**The task**
Among the entries below, find the line with "7. More parts follow.", then quote it and each following line up to and including the line with "out.extend([[a[i], a[j], b[j]], [a[i], b[j], b[i]]])", and nothing else.

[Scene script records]

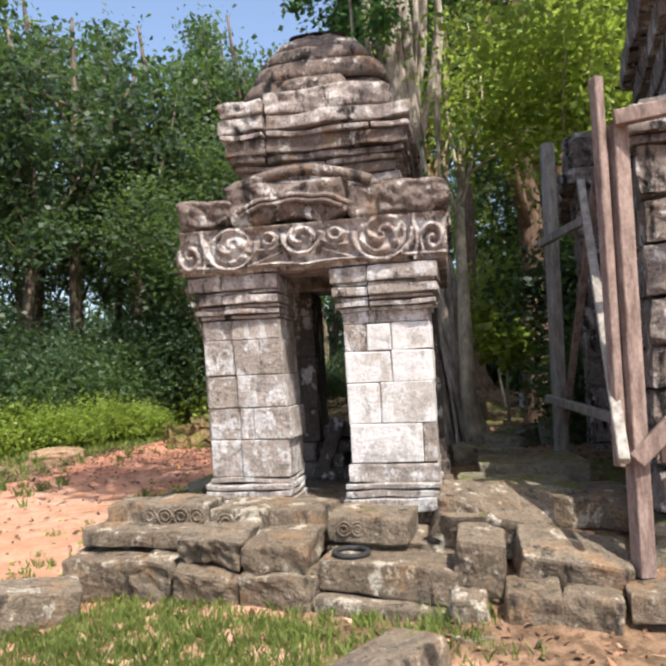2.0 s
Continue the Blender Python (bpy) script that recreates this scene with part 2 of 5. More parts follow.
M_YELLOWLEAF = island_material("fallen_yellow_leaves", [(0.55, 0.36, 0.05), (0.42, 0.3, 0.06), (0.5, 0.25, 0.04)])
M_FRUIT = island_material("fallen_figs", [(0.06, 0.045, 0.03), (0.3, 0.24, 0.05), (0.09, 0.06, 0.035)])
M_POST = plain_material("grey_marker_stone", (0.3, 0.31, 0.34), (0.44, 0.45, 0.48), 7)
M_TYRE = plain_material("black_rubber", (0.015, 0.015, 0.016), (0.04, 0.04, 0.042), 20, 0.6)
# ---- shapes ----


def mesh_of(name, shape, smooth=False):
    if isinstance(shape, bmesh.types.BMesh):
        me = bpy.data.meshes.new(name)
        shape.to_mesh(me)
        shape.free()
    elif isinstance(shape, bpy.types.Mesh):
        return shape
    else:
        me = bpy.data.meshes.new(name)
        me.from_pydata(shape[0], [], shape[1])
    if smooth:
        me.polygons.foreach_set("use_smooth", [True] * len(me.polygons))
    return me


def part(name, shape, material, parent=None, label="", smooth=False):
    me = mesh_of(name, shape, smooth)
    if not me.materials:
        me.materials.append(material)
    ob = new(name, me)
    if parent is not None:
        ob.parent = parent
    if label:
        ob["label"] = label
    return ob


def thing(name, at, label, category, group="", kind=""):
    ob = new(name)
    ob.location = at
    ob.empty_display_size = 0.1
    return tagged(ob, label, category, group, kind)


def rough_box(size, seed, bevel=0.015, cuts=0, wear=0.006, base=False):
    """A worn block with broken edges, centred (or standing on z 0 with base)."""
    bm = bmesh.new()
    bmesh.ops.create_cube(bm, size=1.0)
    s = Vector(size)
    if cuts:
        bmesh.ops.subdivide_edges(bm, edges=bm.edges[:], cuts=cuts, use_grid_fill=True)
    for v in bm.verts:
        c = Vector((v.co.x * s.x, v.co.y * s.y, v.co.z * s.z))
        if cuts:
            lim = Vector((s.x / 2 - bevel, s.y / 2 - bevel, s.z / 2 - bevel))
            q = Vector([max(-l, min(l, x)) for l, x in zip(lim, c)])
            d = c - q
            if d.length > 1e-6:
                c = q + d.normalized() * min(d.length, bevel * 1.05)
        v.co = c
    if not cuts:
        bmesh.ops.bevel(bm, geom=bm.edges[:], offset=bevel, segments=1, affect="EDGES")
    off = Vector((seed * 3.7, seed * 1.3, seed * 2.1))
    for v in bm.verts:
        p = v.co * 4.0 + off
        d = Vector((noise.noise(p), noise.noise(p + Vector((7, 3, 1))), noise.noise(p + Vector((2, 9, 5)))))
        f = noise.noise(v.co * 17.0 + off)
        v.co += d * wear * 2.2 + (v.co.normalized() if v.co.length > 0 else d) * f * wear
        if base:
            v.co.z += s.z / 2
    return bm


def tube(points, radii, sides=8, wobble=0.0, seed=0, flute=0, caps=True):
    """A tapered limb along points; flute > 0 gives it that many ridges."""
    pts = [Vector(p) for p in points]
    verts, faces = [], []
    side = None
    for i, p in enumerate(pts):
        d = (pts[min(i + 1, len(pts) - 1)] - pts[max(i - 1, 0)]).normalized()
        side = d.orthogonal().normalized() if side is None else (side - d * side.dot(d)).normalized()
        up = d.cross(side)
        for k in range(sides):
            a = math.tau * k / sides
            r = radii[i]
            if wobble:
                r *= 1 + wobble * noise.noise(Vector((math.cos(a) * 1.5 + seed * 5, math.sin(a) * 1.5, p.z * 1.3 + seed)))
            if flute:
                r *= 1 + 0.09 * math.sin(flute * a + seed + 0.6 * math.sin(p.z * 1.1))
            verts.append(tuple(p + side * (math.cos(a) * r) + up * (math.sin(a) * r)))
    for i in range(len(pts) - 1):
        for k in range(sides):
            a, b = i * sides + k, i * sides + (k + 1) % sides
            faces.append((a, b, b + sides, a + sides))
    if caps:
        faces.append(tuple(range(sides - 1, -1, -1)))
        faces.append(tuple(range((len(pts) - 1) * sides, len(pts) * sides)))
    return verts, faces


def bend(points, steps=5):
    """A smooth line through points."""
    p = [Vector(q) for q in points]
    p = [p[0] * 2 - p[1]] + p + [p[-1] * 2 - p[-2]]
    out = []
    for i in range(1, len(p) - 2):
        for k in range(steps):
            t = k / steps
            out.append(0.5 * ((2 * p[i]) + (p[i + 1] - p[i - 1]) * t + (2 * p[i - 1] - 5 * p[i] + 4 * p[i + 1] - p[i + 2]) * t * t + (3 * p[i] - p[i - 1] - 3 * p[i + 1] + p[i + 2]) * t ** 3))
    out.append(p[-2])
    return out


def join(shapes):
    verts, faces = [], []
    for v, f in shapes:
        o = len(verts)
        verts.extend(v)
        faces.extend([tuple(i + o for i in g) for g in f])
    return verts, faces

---

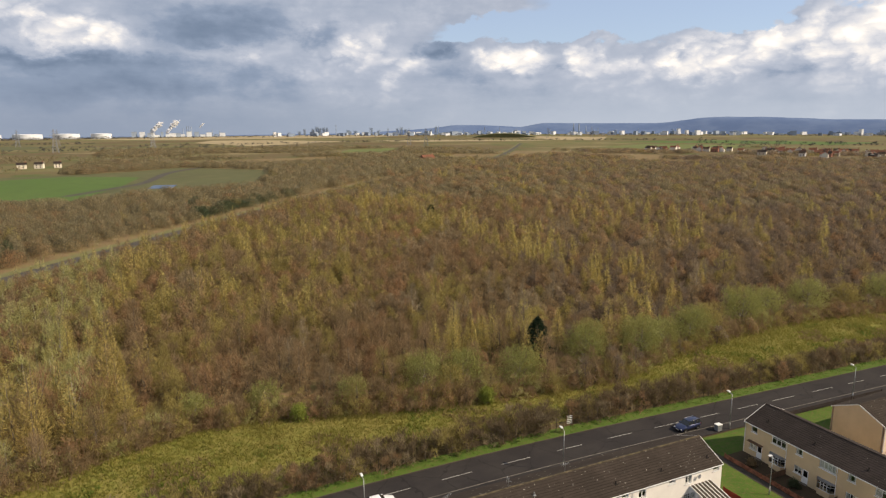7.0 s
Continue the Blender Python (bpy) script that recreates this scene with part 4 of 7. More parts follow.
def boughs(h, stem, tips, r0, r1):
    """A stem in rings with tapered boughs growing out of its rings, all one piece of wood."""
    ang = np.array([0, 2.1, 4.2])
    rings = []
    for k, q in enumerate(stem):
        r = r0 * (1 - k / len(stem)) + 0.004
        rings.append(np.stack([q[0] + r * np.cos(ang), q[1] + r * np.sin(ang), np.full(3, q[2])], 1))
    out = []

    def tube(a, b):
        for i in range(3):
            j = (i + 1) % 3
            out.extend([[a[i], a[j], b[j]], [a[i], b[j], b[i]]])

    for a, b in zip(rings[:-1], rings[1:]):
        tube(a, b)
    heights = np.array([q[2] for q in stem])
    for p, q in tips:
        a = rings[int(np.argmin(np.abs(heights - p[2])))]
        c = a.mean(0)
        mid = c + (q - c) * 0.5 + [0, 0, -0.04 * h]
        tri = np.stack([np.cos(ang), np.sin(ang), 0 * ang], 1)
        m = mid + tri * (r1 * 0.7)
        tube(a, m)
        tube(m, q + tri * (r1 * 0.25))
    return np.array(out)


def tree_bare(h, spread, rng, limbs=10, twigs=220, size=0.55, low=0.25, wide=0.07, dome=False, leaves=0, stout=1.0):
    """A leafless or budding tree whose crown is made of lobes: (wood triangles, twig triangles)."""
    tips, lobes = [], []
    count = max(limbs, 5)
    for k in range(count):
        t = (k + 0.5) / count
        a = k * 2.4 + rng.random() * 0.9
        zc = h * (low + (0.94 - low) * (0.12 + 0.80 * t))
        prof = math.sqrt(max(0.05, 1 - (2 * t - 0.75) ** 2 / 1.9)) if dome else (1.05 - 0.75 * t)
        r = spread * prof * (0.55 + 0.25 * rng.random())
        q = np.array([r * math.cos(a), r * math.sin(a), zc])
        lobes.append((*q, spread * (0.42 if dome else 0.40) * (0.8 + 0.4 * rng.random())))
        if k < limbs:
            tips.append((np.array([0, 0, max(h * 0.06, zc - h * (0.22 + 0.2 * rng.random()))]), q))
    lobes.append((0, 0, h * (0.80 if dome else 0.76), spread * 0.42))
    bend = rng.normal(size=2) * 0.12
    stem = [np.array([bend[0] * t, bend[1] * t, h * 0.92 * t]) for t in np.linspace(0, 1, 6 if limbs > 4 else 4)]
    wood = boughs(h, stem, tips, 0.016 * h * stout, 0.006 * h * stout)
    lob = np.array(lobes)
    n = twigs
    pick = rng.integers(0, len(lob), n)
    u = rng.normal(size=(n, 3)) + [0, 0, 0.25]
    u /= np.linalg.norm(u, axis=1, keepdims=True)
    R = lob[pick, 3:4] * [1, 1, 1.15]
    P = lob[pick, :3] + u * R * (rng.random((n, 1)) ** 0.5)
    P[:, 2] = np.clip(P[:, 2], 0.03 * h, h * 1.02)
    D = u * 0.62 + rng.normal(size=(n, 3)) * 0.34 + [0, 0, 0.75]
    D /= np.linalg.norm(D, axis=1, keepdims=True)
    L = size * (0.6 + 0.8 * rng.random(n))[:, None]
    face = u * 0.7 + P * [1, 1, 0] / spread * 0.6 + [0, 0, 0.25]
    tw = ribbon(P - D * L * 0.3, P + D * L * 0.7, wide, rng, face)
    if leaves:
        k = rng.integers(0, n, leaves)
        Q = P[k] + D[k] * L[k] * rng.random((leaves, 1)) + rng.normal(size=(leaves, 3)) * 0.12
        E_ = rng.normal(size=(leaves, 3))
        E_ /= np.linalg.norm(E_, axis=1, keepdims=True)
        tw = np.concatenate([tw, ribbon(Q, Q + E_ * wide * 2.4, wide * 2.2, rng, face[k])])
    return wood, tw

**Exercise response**
Continue the Blender Python (bpy) script that recreates this scene with part 4 of 7. More parts follow.
def boughs(h, stem, tips, r0, r1):
    """A stem in rings with tapered boughs growing out of its rings, all one piece of wood."""
    ang = np.array([0, 2.1, 4.2])
    rings = []
    for k, q in enumerate(stem):
        r = r0 * (1 - k / len(stem)) + 0.004
        rings.append(np.stack([q[0] + r * np.cos(ang), q[1] + r * np.sin(ang), np.full(3, q[2])], 1))
    out = []

    def tube(a, b):
        for i in range(3):
            j = (i + 1) % 3
            out.extend([[a[i], a[j], b[j]], [a[i], b[j], b[i]]])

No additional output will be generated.